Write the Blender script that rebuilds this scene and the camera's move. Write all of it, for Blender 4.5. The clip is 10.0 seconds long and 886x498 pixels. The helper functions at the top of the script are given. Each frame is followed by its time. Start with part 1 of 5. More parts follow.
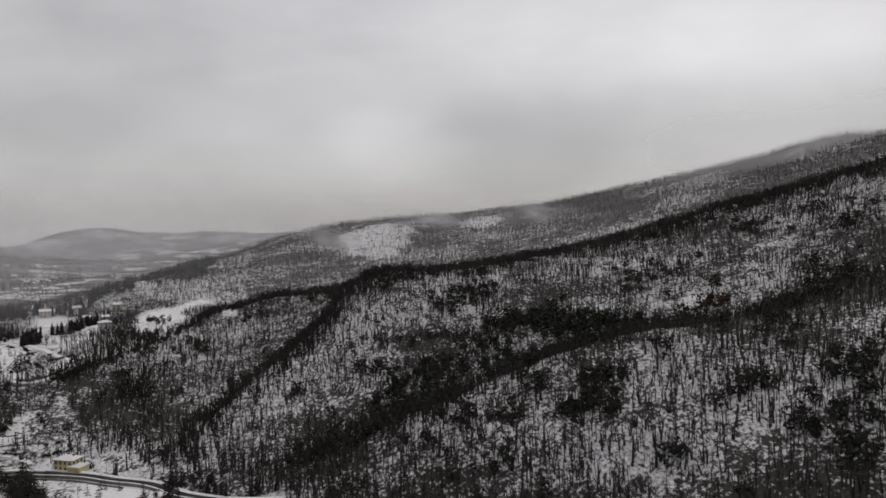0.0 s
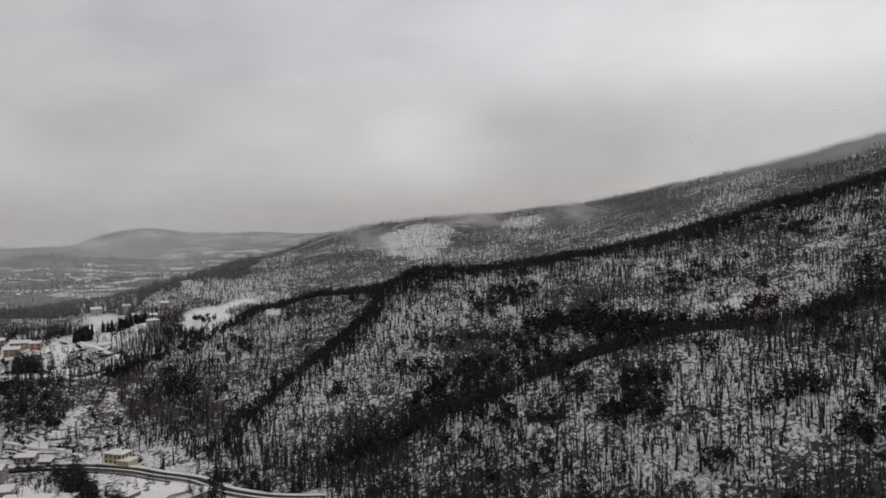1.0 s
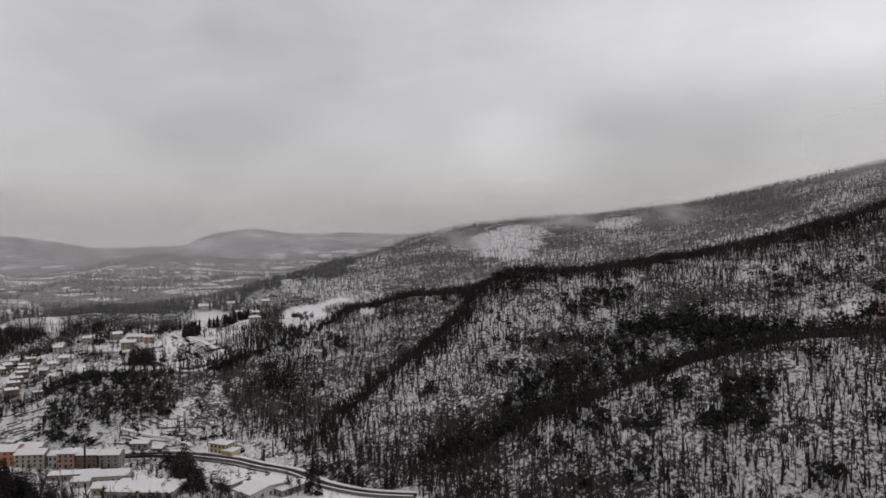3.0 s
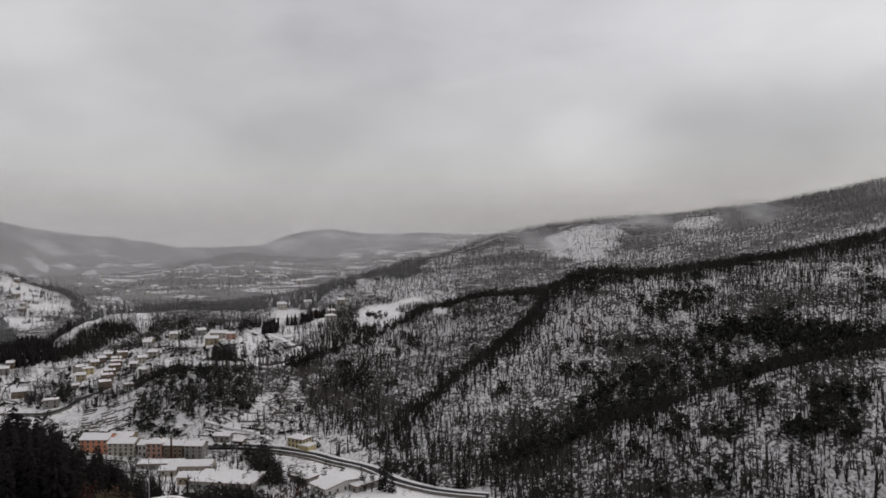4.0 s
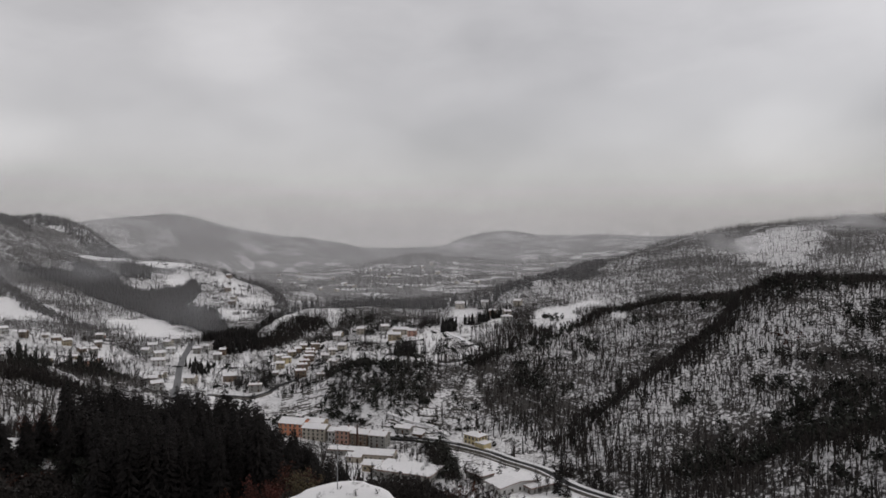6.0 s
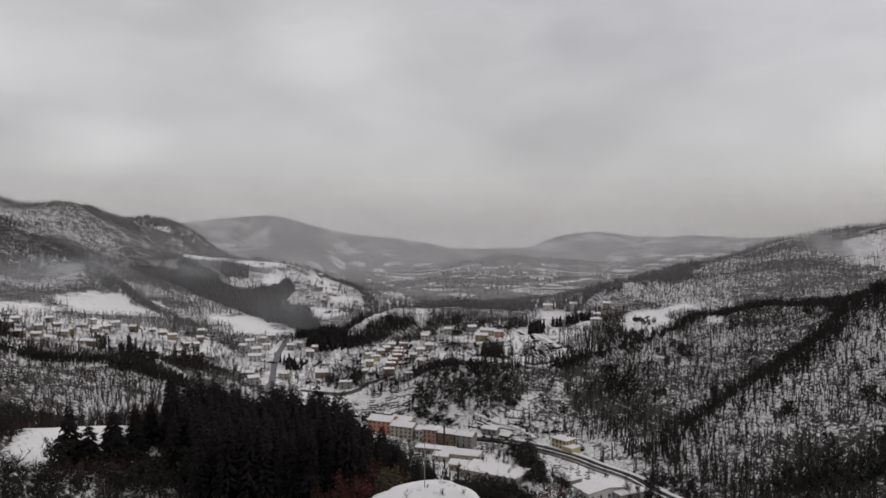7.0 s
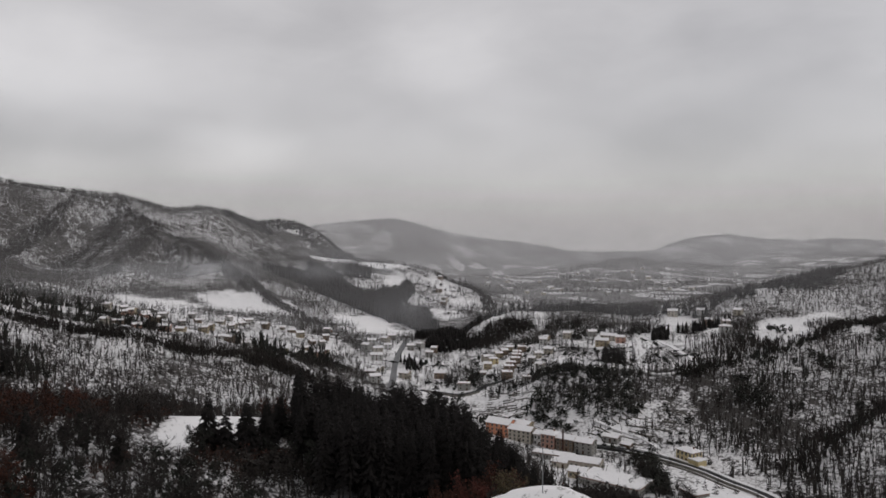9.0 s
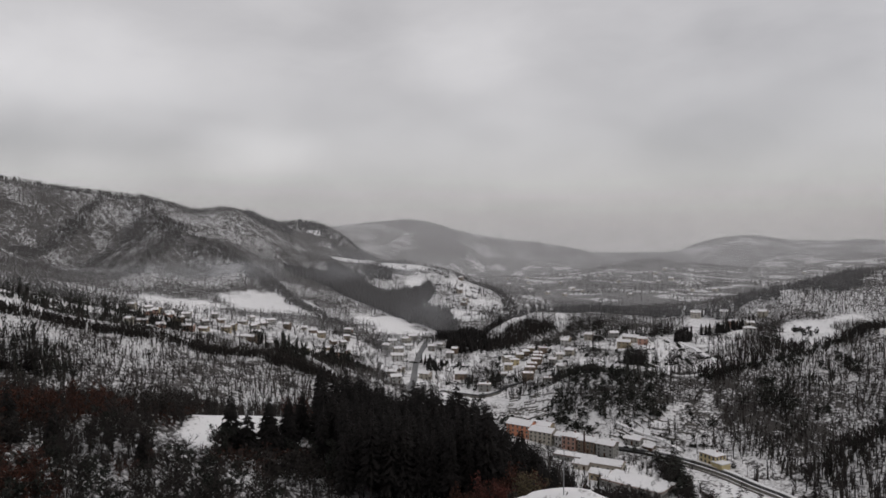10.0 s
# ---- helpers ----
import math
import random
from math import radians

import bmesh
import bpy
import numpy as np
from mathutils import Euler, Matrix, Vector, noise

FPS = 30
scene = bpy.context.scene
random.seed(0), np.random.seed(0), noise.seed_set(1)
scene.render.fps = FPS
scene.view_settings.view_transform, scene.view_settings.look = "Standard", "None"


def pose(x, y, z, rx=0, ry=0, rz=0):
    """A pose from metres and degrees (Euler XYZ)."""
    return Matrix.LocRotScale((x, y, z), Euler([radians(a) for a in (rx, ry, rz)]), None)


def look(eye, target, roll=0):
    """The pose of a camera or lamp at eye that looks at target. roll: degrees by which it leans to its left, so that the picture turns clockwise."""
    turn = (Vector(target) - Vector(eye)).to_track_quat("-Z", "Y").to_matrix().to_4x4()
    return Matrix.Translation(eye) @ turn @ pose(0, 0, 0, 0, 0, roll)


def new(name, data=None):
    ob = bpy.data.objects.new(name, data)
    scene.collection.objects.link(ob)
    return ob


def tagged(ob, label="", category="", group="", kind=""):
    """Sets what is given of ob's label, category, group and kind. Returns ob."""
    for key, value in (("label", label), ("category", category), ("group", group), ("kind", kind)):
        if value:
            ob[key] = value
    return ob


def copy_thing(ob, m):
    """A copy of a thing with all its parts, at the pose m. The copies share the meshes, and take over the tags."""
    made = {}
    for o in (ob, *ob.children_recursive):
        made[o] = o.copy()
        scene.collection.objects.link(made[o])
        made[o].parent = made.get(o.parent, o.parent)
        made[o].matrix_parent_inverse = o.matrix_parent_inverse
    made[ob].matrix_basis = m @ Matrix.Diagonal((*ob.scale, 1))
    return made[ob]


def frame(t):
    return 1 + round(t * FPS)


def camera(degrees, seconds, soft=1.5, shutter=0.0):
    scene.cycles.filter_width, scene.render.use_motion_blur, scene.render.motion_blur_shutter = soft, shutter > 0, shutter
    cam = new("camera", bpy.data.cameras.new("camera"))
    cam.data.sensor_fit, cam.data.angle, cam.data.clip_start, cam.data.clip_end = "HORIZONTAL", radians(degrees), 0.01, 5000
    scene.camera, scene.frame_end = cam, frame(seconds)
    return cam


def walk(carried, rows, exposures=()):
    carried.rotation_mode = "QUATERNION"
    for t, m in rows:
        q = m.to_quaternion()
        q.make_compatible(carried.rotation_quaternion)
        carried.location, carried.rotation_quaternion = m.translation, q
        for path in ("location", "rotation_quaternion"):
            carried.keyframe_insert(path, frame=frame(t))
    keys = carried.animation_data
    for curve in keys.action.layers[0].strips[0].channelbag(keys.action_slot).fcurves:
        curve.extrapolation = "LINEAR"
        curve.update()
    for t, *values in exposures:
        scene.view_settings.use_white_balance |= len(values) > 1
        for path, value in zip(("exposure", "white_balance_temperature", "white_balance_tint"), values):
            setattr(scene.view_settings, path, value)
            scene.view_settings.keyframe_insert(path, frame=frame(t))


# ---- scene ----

----

* Set exercise
Return the material word for word. Pictures are not part of the copy.

* Answer to this task
Write the Blender script that rebuilds this scene and the camera's move. Write all of it, for Blender 4.5. The clip is 10.0 seconds long and 886x498 pixels. The helper functions at the top of the script are given. Each frame is followed by its time. Start with part 1 of 5. More parts follow.
0.0 s
1.0 s
3.0 s
4.0 s
6.0 s
7.0 s
9.0 s
10.0 s
# ---- helpers ----
import math
import random
from math import radians

import bmesh
import bpy
import numpy as np
from mathutils import Euler, Matrix, Vector, noise

FPS = 30
scene = bpy.context.scene
random.seed(0), np.random.seed(0), noise.seed_set(1)
scene.render.fps = FPS
scene.view_settings.view_transform, scene.view_settings.look = "Standard", "None"


def pose(x, y, z, rx=0, ry=0, rz=0):
    """A pose from metres and degrees (Euler XYZ)."""
    return Matrix.LocRotScale((x, y, z), Euler([radians(a) for a in (rx, ry, rz)]), None)


def look(eye, target, roll=0):
    """The pose of a camera or lamp at eye that looks at target. roll: degrees by which it leans to its left, so that the picture turns clockwise."""
    turn = (Vector(target) - Vector(eye)).to_track_quat("-Z", "Y").to_matrix().to_4x4()
    return Matrix.Translation(eye) @ turn @ pose(0, 0, 0, 0, 0, roll)


def new(name, data=None):
    ob = bpy.data.objects.new(name, data)
    scene.collection.objects.link(ob)
    return ob


def tagged(ob, label="", category="", group="", kind=""):
    """Sets what is given of ob's label, category, group and kind. Returns ob."""
    for key, value in (("label", label), ("category", category), ("group", group), ("kind", kind)):
        if value:
            ob[key] = value
    return ob


def copy_thing(ob, m):
    """A copy of a thing with all its parts, at the pose m. The copies share the meshes, and take over the tags."""
    made = {}
    for o in (ob, *ob.children_recursive):
        made[o] = o.copy()
        scene.collection.objects.link(made[o])
        made[o].parent = made.get(o.parent, o.parent)
        made[o].matrix_parent_inverse = o.matrix_parent_inverse
    made[ob].matrix_basis = m @ Matrix.Diagonal((*ob.scale, 1))
    return made[ob]


def frame(t):
    return 1 + round(t * FPS)


def camera(degrees, seconds, soft=1.5, shutter=0.0):
    scene.cycles.filter_width, scene.render.use_motion_blur, scene.render.motion_blur_shutter = soft, shutter > 0, shutter
    cam = new("camera", bpy.data.cameras.new("camera"))
    cam.data.sensor_fit, cam.data.angle, cam.data.clip_start, cam.data.clip_end = "HORIZONTAL", radians(degrees), 0.01, 5000
    scene.camera, scene.frame_end = cam, frame(seconds)
    return cam


def walk(carried, rows, exposures=()):
    carried.rotation_mode = "QUATERNION"
    for t, m in rows:
        q = m.to_quaternion()
        q.make_compatible(carried.rotation_quaternion)
        carried.location, carried.rotation_quaternion = m.translation, q
        for path in ("location", "rotation_quaternion"):
            carried.keyframe_insert(path, frame=frame(t))
    keys = carried.animation_data
    for curve in keys.action.layers[0].strips[0].channelbag(keys.action_slot).fcurves:
        curve.extrapolation = "LINEAR"
        curve.update()
    for t, *values in exposures:
        scene.view_settings.use_white_balance |= len(values) > 1
        for path, value in zip(("exposure", "white_balance_temperature", "white_balance_tint"), values):
            setattr(scene.view_settings, path, value)
            scene.view_settings.keyframe_insert(path, frame=frame(t))


# ---- scene ----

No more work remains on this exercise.